Problem requirements: Reproduce the listing below character for character; drop every image.

Source data:
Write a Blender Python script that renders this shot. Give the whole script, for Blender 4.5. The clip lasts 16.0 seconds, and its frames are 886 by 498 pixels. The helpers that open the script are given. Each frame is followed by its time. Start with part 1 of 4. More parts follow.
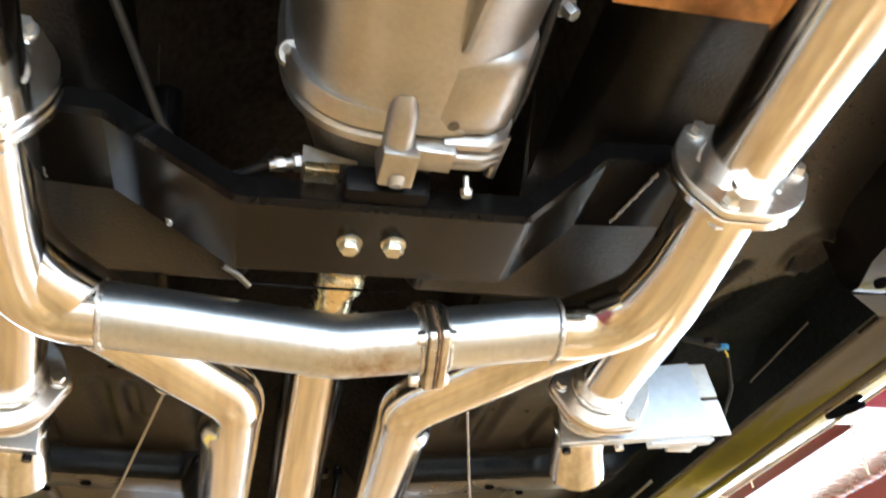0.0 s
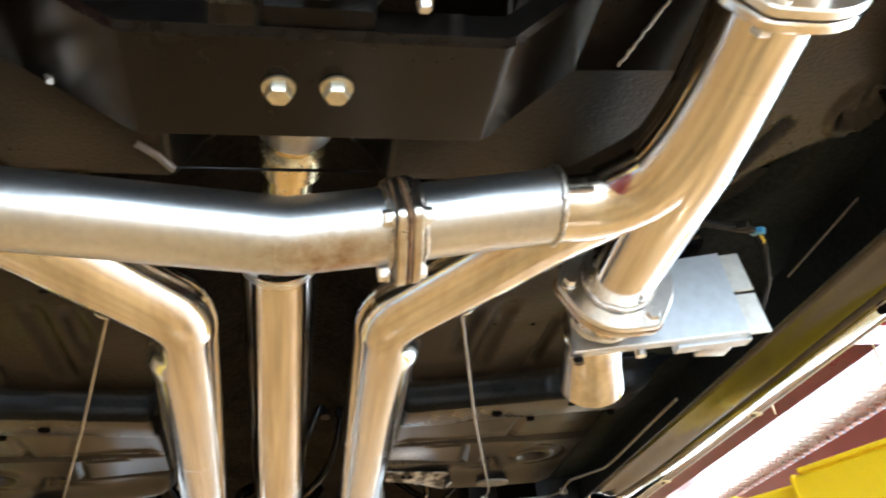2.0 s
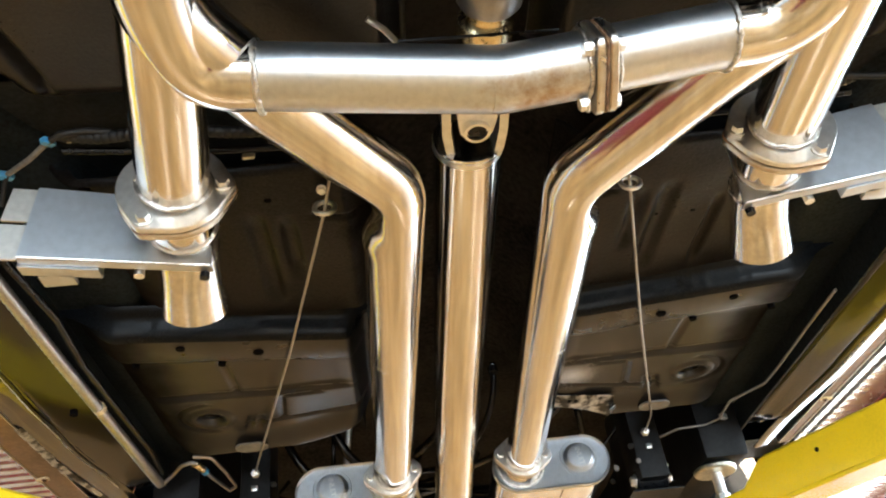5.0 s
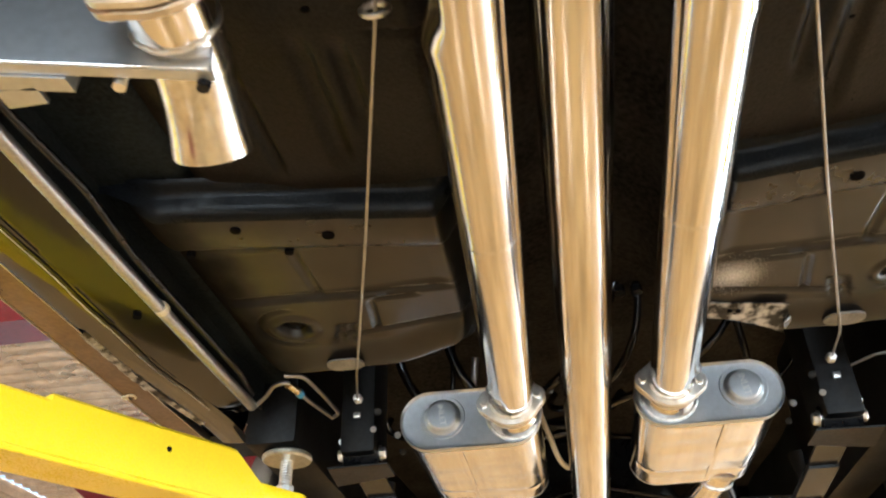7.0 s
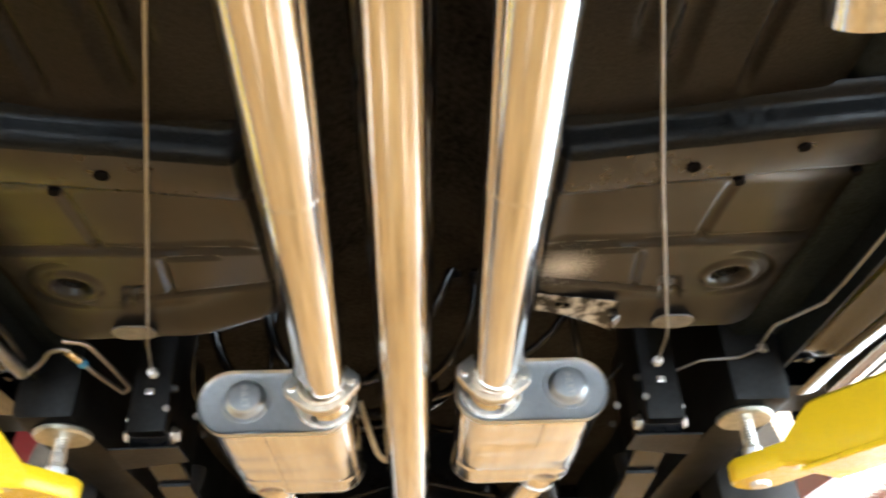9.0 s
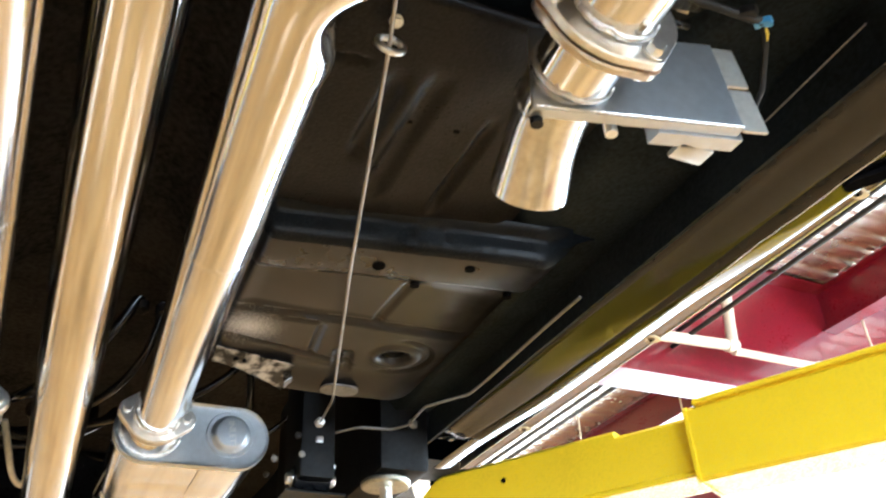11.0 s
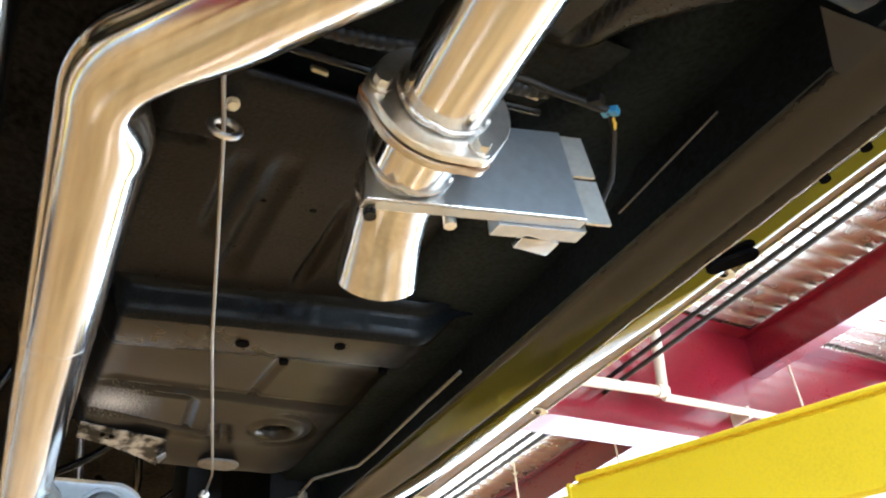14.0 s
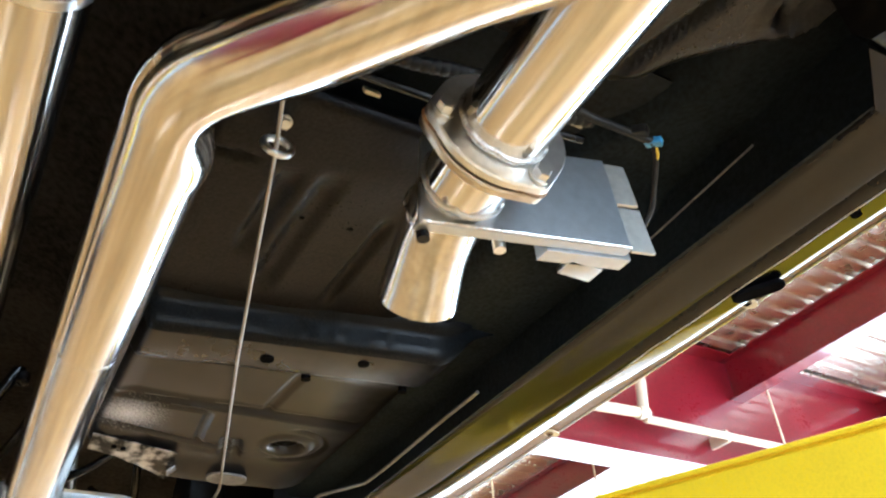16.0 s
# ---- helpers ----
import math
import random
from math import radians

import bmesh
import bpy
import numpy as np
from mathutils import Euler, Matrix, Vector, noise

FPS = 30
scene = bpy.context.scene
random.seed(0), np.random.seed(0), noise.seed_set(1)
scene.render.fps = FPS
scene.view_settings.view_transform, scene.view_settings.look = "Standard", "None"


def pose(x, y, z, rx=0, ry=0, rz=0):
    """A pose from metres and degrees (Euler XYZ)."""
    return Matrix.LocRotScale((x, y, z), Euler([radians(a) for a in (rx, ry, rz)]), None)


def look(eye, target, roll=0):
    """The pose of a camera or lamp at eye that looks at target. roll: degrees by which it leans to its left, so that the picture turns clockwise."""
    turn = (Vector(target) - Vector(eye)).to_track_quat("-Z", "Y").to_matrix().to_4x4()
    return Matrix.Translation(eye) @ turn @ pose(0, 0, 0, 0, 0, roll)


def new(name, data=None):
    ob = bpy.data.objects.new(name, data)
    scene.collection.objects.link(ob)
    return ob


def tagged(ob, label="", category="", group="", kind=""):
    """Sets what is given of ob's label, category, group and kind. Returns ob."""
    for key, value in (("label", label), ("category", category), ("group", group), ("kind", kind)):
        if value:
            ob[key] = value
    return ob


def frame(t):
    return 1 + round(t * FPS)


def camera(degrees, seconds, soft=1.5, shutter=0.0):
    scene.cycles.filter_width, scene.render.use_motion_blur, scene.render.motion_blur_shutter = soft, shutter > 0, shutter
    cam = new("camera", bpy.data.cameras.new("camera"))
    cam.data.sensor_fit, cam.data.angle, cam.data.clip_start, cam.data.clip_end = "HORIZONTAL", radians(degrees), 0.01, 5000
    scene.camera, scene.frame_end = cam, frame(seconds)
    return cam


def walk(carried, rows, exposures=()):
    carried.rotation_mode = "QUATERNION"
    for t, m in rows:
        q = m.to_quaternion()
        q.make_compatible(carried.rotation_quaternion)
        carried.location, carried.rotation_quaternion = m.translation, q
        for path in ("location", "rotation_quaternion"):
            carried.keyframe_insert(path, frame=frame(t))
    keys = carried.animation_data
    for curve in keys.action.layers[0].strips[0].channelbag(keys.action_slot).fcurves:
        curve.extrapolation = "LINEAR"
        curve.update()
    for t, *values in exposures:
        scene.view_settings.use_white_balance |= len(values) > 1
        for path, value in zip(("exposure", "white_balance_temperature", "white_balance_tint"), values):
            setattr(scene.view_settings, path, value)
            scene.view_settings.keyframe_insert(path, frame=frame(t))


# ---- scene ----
cam = camera(57.1, 16.0, soft=2.0, shutter=0.5)
PATH = [
    (0, (-0.072, 0.084, 1.254), (0.337, 1.67, 2.402), -4.3),
    (0.5, (-0.054, 0.124, 1.252), (0.387, 1.751, 2.329), -5.5),
    (1, (-0.037, 0.185, 1.249), (0.428, 1.832, 2.285), -5.8),
    (1.5, (0.021, 0.211, 1.274), (0.489, 1.866, 2.295), -6.4),
    (2, (-0.001, 0.256, 1.286), (0.386, 1.917, 2.332), -6.7),
    (2.5, (-0.08, 0.279, 1.228), (0.267, 1.941, 2.285), -5.9),
    (3, (-0.159, 0.284, 1.049), (0.106, 1.94, 2.138), -5.6),
    (5.5, (-0.125, 0.277, 1.084), (-0.001, 1.918, 2.22), -7.9),
    (6, (-0.13, 0.365, 1.065), (-0.139, 2.015, 2.196), -4.5),
    (6.5, (-0.117, 0.498, 1.076), (-0.273, 2.141, 2.207), -1.8),
    (7, (-0.061, 0.608, 1.118), (-0.298, 2.266, 2.211), -1.7),
    (7.5, (-0.032, 0.665, 1.137), (-0.322, 2.343, 2.186), -0.8),
    (8, (-0.042, 0.684, 1.146), (-0.313, 2.372, 2.183), -0.0),
    (8.5, (-0.023, 0.708, 1.158), (-0.168, 2.402, 2.21), -0.4),
    (9, (0.01, 0.738, 1.165), (0.087, 2.433, 2.223), -2.4),
    (9.5, (0.025, 0.741, 1.169), (0.35, 2.417, 2.21), -2.7),
    (10, (0.001, 0.703, 1.133), (0.555, 2.316, 2.178), -2.0),
    (12.5, (0.073, 0.547, 1.224), (0.882, 1.947, 2.4), -5.2),
    (13, (0.108, 0.511, 1.224), (0.912, 1.904, 2.413), -5.9),
    (13.5, (0.119, 0.539, 1.217), (0.938, 1.932, 2.395), -6.2),
    (14, (0.101, 0.586, 1.217), (0.953, 1.972, 2.38), -5.8),
    (14.5, (0.07, 0.631, 1.212), (0.972, 1.994, 2.365), -5.4),
    (15, (0.036, 0.665, 1.204), (0.99, 1.996, 2.352), -5.5),
    (15.5, (0.014, 0.656, 1.21), (0.977, 1.968, 2.372), -5.9),
    (16, (0.04, 0.608, 1.223), (0.93, 1.947, 2.412), -5.3),
]
walk(cam, [(t, look(eye, target, roll)) for t, eye, target, roll in PATH], [(0, 1.67, 6200, 10), (0.6, 1.65, 6200, 10), (1.2, 1.51, 6350, 10), (2, 1.37, 6400, 10), (3, 1.29, 6500, 10), (5.5, 1.45, 6500, 10), (7.5, 1.59, 6500, 10),
     (9, 1.67, 6400, 10), (10, 1.70, 6250, 10), (12.5, 1.42, 5800, 8), (14, 1.48, 5750, 8), (16, 1.54, 5780, 8)])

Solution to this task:
Write a Blender Python script that renders this shot. Give the whole script, for Blender 4.5. The clip lasts 16.0 seconds, and its frames are 886 by 498 pixels. The helpers that open the script are given. Each frame is followed by its time. Start with part 1 of 4. More parts follow.
0.0 s
2.0 s
5.0 s
7.0 s
9.0 s
11.0 s
14.0 s
16.0 s
# ---- helpers ----
import math
import random
from math import radians

import bmesh
import bpy
import numpy as np
from mathutils import Euler, Matrix, Vector, noise

FPS = 30
scene = bpy.context.scene
random.seed(0), np.random.seed(0), noise.seed_set(1)
scene.render.fps = FPS
scene.view_settings.view_transform, scene.view_settings.look = "Standard", "None"


def pose(x, y, z, rx=0, ry=0, rz=0):
    """A pose from metres and degrees (Euler XYZ)."""
    return Matrix.LocRotScale((x, y, z), Euler([radians(a) for a in (rx, ry, rz)]), None)


def look(eye, target, roll=0):
    """The pose of a camera or lamp at eye that looks at target. roll: degrees by which it leans to its left, so that the picture turns clockwise."""
    turn = (Vector(target) - Vector(eye)).to_track_quat("-Z", "Y").to_matrix().to_4x4()
    return Matrix.Translation(eye) @ turn @ pose(0, 0, 0, 0, 0, roll)


def new(name, data=None):
    ob = bpy.data.objects.new(name, data)
    scene.collection.objects.link(ob)
    return ob


def tagged(ob, label="", category="", group="", kind=""):
    """Sets what is given of ob's label, category, group and kind. Returns ob."""
    for key, value in (("label", label), ("category", category), ("group", group), ("kind", kind)):
        if value:
            ob[key] = value
    return ob


def frame(t):
    return 1 + round(t * FPS)


def camera(degrees, seconds, soft=1.5, shutter=0.0):
    scene.cycles.filter_width, scene.render.use_motion_blur, scene.render.motion_blur_shutter = soft, shutter > 0, shutter
    cam = new("camera", bpy.data.cameras.new("camera"))
    cam.data.sensor_fit, cam.data.angle, cam.data.clip_start, cam.data.clip_end = "HORIZONTAL", radians(degrees), 0.01, 5000
    scene.camera, scene.frame_end = cam, frame(seconds)
    return cam


def walk(carried, rows, exposures=()):
    carried.rotation_mode = "QUATERNION"
    for t, m in rows:
        q = m.to_quaternion()
        q.make_compatible(carried.rotation_quaternion)
        carried.location, carried.rotation_quaternion = m.translation, q
        for path in ("location", "rotation_quaternion"):
            carried.keyframe_insert(path, frame=frame(t))
    keys = carried.animation_data
    for curve in keys.action.layers[0].strips[0].channelbag(keys.action_slot).fcurves:
        curve.extrapolation = "LINEAR"
        curve.update()
    for t, *values in exposures:
        scene.view_settings.use_white_balance |= len(values) > 1
        for path, value in zip(("exposure", "white_balance_temperature", "white_balance_tint"), values):
            setattr(scene.view_settings, path, value)
            scene.view_settings.keyframe_insert(path, frame=frame(t))


# ---- scene ----
cam = camera(57.1, 16.0, soft=2.0, shutter=0.5)
PATH = [
    (0, (-0.072, 0.084, 1.254), (0.337, 1.67, 2.402), -4.3),
    (0.5, (-0.054, 0.124, 1.252), (0.387, 1.751, 2.329), -5.5),
    (1, (-0.037, 0.185, 1.249), (0.428, 1.832, 2.285), -5.8),
    (1.5, (0.021, 0.211, 1.274), (0.489, 1.866, 2.295), -6.4),
    (2, (-0.001, 0.256, 1.286), (0.386, 1.917, 2.332), -6.7),
    (2.5, (-0.08, 0.279, 1.228), (0.267, 1.941, 2.285), -5.9),
    (3, (-0.159, 0.284, 1.049), (0.106, 1.94, 2.138), -5.6),
    (5.5, (-0.125, 0.277, 1.084), (-0.001, 1.918, 2.22), -7.9),
    (6, (-0.13, 0.365, 1.065), (-0.139, 2.015, 2.196), -4.5),
    (6.5, (-0.117, 0.498, 1.076), (-0.273, 2.141, 2.207), -1.8),
    (7, (-0.061, 0.608, 1.118), (-0.298, 2.266, 2.211), -1.7),
    (7.5, (-0.032, 0.665, 1.137), (-0.322, 2.343, 2.186), -0.8),
    (8, (-0.042, 0.684, 1.146), (-0.313, 2.372, 2.183), -0.0),
    (8.5, (-0.023, 0.708, 1.158), (-0.168, 2.402, 2.21), -0.4),
    (9, (0.01, 0.738, 1.165), (0.087, 2.433, 2.223), -2.4),
    (9.5, (0.025, 0.741, 1.169), (0.35, 2.417, 2.21), -2.7),
    (10, (0.001, 0.703, 1.133), (0.555, 2.316, 2.178), -2.0),
    (12.5, (0.073, 0.547, 1.224), (0.882, 1.947, 2.4), -5.2),
    (13, (0.108, 0.511, 1.224), (0.912, 1.904, 2.413), -5.9),
    (13.5, (0.119, 0.539, 1.217), (0.938, 1.932, 2.395), -6.2),
    (14, (0.101, 0.586, 1.217), (0.953, 1.972, 2.38), -5.8),
    (14.5, (0.07, 0.631, 1.212), (0.972, 1.994, 2.365), -5.4),
    (15, (0.036, 0.665, 1.204), (0.99, 1.996, 2.352), -5.5),
    (15.5, (0.014, 0.656, 1.21), (0.977, 1.968, 2.372), -5.9),
    (16, (0.04, 0.608, 1.223), (0.93, 1.947, 2.412), -5.3),
]
walk(cam, [(t, look(eye, target, roll)) for t, eye, target, roll in PATH], [(0, 1.67, 6200, 10), (0.6, 1.65, 6200, 10), (1.2, 1.51, 6350, 10), (2, 1.37, 6400, 10), (3, 1.29, 6500, 10), (5.5, 1.45, 6500, 10), (7.5, 1.59, 6500, 10),
     (9, 1.67, 6400, 10), (10, 1.70, 6250, 10), (12.5, 1.42, 5800, 8), (14, 1.48, 5750, 8), (16, 1.54, 5780, 8)])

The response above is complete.